De Platão a Cunha – a negação da política abre espaço para a desfaçatez

De Platão a Cunha – a negação da política abre espaço para a desfaçatez

Em novo artigo, a assessora da Liderança do PT no Senado, Tania Maria de Oliveira, escreve sobre os estarrecedores acontecimentos que marcaram o trabalho da Câmara dos Deputados na apreciação do projeto de redução da maioridade penal.

A palavra e sua antítese

Na democracia ateniense as decisões dependiam do encantamento e convencimento produzidos pelo discurso. Retórica era a arte de persuadir na máxima aristotélica, uma virtude essencial para os sofistas.

Platão, ao estabelecer suas críticas à retórica, a identificou com a manipulação da verdade pelos sofistas. Em um modelo platônico, a comunicação tem compromisso com a verdade das coisas e procura revelar a essência do tema discutido. O orador respeita o público como um ser racional, capaz de considerar, ponderar, avaliar, mensurar a mensagem transmitida, ao invés de aceitá-la passivamente.

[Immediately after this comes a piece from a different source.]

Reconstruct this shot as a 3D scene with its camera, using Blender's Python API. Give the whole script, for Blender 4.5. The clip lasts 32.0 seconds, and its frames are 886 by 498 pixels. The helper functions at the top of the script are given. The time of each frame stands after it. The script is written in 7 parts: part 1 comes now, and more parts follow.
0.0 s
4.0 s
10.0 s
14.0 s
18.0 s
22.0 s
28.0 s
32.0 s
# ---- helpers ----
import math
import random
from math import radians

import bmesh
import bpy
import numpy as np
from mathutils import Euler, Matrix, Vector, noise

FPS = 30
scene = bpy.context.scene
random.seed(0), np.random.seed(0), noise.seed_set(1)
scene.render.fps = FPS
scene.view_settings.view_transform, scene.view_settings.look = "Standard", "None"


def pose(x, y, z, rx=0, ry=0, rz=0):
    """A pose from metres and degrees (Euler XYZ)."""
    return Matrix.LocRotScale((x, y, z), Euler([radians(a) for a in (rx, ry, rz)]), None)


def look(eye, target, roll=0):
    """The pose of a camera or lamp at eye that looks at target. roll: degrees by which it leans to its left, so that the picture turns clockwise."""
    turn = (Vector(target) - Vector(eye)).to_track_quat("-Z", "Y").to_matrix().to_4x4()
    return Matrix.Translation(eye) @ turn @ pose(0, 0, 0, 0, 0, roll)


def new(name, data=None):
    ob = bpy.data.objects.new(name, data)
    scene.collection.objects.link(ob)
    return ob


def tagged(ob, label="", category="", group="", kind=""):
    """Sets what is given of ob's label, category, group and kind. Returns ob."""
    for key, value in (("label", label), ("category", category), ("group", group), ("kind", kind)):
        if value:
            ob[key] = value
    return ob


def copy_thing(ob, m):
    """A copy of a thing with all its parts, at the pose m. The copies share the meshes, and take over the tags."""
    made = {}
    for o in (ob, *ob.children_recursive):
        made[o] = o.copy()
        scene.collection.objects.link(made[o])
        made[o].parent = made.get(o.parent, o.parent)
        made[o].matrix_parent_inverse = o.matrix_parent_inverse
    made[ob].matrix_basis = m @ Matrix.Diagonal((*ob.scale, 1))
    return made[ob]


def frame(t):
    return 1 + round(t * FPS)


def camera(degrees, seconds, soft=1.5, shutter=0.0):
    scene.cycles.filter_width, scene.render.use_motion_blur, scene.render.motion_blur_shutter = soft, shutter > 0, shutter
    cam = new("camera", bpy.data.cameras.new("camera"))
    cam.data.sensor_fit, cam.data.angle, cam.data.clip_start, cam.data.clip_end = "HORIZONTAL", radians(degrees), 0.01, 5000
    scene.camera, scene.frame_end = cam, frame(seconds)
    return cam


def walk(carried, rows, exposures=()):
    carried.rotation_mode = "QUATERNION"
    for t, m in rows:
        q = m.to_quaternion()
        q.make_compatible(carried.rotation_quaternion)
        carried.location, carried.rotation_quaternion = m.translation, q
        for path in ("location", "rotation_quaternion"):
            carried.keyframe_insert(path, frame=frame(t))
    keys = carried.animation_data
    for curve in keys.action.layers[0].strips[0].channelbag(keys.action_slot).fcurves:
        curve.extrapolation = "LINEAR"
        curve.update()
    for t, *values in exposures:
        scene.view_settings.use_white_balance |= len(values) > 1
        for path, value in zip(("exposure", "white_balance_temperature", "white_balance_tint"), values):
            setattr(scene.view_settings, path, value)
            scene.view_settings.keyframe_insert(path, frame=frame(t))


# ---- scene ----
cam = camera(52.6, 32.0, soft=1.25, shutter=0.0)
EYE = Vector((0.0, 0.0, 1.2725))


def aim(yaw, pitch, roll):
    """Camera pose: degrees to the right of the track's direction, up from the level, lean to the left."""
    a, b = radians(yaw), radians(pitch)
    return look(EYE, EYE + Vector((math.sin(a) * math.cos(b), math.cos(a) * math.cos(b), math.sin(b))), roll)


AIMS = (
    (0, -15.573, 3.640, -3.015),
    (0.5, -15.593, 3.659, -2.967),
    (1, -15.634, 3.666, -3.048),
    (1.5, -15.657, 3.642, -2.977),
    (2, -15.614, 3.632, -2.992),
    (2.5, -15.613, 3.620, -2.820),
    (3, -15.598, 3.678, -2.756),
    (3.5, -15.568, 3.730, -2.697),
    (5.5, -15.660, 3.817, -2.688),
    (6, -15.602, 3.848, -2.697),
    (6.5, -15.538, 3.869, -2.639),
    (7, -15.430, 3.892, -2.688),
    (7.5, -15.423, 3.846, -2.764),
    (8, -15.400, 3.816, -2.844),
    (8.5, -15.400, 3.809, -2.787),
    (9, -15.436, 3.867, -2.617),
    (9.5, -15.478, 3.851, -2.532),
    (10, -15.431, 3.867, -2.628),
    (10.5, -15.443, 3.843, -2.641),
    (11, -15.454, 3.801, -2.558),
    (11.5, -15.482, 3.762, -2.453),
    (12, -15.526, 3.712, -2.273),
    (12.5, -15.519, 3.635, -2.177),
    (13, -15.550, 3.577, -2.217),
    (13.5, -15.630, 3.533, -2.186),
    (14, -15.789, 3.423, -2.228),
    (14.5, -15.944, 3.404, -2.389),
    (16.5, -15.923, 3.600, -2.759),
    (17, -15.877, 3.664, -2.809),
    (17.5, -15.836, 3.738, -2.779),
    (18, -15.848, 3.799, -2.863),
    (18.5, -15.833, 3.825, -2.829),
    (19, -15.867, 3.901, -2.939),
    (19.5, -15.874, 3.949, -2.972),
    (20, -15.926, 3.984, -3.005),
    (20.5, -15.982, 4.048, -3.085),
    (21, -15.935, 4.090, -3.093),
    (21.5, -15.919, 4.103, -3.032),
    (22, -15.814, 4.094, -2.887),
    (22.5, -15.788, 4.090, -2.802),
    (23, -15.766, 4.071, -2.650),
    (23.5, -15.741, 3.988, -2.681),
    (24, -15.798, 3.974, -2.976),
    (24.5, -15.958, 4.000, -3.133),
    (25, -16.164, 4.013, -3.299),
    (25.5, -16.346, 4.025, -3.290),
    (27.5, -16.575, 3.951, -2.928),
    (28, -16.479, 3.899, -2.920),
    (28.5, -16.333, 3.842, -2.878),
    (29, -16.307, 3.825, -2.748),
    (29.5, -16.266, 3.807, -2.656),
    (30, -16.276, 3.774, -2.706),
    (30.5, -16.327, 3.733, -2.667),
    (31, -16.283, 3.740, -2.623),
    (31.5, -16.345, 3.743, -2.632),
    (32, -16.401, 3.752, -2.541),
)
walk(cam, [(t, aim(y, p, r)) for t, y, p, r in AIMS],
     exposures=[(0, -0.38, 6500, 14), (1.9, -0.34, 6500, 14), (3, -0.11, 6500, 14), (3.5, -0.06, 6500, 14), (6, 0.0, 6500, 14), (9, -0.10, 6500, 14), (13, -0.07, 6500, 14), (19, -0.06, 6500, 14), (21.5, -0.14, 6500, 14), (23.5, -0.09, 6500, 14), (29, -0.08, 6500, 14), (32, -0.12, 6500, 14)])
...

Como arte da argumentação, a retórica é uma fórmula válida da democracia necessária à persuasão, como forma de superar conflitos que não estão dispostos pela ordem da verdade. Quando a palavra entra em um jogo artificial para fazer valer a “minha” vontade, é a democracia que perde e é nesse momento que se impõe o cinismo como regra.

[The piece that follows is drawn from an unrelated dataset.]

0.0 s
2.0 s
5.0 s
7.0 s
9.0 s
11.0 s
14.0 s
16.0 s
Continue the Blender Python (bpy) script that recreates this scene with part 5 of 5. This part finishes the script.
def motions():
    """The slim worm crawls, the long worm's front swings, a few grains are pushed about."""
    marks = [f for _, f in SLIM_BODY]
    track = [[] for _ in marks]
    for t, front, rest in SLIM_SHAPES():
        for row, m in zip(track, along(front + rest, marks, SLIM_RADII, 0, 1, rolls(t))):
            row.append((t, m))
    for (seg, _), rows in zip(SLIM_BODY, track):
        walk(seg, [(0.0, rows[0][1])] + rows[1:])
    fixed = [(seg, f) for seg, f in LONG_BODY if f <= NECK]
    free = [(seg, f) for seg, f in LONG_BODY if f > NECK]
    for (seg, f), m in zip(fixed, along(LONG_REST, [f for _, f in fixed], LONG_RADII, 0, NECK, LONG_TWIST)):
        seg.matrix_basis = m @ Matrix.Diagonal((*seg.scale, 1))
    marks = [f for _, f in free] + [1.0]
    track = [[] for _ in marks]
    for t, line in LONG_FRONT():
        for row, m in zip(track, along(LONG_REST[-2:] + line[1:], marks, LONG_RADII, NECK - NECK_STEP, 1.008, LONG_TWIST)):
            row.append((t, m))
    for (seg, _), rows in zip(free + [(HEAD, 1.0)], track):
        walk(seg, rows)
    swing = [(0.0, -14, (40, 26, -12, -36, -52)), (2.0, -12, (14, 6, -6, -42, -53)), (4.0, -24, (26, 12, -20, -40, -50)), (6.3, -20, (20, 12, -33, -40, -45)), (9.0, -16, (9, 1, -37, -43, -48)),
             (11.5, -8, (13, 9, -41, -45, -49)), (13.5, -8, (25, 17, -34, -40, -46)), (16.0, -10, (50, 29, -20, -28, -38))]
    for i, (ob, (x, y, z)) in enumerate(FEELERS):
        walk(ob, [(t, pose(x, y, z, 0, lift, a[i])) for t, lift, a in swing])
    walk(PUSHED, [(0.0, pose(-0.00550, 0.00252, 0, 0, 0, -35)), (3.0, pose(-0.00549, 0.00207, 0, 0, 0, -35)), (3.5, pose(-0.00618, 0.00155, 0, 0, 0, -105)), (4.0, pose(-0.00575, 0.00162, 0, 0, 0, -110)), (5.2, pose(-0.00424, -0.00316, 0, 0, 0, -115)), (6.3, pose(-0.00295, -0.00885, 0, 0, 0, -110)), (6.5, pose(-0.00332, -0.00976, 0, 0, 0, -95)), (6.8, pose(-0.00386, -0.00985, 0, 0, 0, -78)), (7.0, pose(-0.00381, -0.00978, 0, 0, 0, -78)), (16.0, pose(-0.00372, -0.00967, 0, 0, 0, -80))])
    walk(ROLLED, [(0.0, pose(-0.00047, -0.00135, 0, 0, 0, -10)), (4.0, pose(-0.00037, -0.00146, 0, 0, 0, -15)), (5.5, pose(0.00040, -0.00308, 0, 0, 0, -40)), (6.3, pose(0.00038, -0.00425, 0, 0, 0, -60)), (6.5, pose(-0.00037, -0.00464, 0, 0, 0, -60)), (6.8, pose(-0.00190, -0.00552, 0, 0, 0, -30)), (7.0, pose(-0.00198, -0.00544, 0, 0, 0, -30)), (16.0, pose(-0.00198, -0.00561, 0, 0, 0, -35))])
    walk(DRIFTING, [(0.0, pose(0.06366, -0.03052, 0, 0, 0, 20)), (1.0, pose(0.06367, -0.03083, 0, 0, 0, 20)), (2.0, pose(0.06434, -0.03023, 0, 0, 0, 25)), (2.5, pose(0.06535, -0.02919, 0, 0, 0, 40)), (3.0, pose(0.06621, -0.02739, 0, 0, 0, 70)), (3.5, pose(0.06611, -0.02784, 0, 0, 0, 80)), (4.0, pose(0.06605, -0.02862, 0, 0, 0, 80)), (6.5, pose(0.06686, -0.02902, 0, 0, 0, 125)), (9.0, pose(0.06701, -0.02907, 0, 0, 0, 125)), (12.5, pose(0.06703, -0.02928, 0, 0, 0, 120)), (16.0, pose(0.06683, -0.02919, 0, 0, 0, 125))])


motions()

O debate político pode ser algo poderoso se feito com respeito e profundeza. Quando não é possível o convencimento pelos melhores argumentos, sempre se podem realizar pactos em torno de soluções intermediárias. Em franco acordo, os debatedores podem manter suas posições e ceder em parte para superação de impasses.

Na atual legislatura, com a chegada de Eduardo Cunha à presidência, a Câmara dos Deputados tornou-se o que se pode chamar de deserto de ideias, cuja pauta é definida pelos objetivos particularistas, marcada pela desfaçatez e desmandos explícitos de seu presidente.  A palavra desponta como caminho para a dissolução de todos os compromissos e o debate vira uma caricatura de suas virtuosas possibilidades. A “era Cunha”, com apenas seis meses de existência, já se configura como aquela marcada pela transformação da pauta legislativa em triunfo do reacionarismo, em franca tendência anti-humanista, dando luz ao fundamentalismo religioso, à homofobia, ao populismo penal e ao desprezo pela democracia.

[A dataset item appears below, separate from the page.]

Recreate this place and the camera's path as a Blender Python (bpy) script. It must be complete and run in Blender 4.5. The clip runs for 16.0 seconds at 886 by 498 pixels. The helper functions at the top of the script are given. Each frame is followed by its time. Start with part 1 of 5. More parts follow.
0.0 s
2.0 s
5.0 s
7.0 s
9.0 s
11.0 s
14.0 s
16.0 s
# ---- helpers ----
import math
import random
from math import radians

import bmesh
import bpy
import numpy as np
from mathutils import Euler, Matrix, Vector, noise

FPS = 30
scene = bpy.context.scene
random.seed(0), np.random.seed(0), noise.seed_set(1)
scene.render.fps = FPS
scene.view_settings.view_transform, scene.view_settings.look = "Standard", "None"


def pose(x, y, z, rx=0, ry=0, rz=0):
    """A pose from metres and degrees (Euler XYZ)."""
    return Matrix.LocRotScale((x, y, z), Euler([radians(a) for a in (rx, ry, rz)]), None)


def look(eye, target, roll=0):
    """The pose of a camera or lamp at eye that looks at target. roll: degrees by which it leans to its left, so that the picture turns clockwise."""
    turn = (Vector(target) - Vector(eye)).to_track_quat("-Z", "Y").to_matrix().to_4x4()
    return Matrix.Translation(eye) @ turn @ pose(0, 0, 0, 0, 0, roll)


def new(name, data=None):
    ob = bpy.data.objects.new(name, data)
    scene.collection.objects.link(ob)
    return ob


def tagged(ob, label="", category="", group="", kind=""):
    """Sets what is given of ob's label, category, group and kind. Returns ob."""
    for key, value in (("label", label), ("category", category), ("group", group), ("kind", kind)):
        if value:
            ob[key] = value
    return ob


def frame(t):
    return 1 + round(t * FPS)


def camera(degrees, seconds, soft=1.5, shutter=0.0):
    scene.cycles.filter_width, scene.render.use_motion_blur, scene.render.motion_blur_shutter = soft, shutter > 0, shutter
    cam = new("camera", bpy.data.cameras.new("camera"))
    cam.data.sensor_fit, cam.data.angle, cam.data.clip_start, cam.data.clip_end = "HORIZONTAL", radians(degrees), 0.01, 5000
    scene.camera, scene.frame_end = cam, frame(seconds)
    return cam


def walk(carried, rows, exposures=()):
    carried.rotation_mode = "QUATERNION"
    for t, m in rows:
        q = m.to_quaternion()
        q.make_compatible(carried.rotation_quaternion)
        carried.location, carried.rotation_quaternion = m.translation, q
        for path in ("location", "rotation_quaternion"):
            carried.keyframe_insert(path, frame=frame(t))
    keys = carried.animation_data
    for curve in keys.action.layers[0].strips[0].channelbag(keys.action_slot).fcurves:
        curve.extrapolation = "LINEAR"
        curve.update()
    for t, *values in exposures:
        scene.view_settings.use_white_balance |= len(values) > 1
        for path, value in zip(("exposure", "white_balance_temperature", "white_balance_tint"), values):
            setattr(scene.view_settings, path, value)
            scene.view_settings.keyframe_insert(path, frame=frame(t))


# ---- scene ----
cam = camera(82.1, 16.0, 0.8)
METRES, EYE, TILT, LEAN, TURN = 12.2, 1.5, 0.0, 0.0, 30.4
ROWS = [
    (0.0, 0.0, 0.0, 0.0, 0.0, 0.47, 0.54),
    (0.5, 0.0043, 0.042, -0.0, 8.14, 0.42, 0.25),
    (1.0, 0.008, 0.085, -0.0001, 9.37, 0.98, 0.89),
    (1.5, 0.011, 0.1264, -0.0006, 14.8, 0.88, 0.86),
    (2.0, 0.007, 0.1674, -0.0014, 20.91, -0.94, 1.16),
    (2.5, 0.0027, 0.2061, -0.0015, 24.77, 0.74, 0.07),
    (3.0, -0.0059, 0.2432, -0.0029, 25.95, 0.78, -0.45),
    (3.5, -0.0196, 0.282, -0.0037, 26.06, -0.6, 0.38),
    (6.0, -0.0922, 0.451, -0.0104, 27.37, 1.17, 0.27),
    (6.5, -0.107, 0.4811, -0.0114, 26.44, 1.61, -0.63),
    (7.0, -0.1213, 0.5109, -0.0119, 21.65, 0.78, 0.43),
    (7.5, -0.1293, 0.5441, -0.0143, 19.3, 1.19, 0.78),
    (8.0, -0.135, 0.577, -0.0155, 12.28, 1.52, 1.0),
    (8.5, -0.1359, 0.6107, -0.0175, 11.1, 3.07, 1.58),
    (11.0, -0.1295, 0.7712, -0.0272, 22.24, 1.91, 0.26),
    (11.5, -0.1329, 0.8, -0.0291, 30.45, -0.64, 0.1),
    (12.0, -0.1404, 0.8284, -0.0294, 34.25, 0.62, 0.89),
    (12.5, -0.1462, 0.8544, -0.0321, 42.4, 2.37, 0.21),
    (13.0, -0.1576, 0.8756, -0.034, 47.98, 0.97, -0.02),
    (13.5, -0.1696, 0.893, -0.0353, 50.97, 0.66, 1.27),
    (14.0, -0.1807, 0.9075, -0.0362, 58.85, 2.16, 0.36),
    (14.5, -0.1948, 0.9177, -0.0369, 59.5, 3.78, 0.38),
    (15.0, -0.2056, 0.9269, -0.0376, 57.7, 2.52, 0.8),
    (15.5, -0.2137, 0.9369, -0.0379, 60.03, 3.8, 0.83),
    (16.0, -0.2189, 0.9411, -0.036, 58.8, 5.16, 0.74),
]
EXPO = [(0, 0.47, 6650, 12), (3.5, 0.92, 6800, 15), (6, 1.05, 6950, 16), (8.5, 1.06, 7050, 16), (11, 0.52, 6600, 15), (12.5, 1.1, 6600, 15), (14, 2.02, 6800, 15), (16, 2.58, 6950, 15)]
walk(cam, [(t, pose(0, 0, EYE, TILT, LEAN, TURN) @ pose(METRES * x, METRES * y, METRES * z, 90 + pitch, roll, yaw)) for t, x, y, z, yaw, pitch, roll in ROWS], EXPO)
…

Os recentes processos de votação da PEC do financiamento das campanhas eleitorais por empresas e da PEC da maioridade penal em que, após ter sua posição derrotada, decidiu por nova votação 24 horas depois, dão conta de que não há medidas para o pragmatismo e autocracia de Eduardo Cunha, deixando a impressão a todos que acompanharam o processo de que “tudo é possível” somente pela definição de maioria de votos. Maioria, aliás, conformada por meio de processos altamente questionáveis, segundo relatos dos deputados no plenário da Câmara.

Logo, o que está em questão não é o conteúdo das propostas votadas necessariamente. Todos os cidadãos que acreditam na democracia deveriam estar atentos para o que acontece na Câmara dos Deputados.

A forma autoritária e em total desrespeito ao processo legislativo e à Constituição Federal adquiriram a dimensão de uma postura totalmente distanciada da razão, uma irresponsabilidade política até então não conhecida no parlamento brasileiro. Desse modo, a “era Cunha” aparenta ficar marcada como aquela em que houve a negação da democracia, em que a palavra é a antítese da retórica, funcionando como imposição do poder de mando por mecanismos nada republicanos, grifada por sofismas de aparente

legitimidade, tão superficiais que não resistem a uma primeira observação.

Resta saber quais são os limites do presidente da Câmara dos Deputados e até onde vai a disposição de seus pares à sua sustentação política e cumplicidade.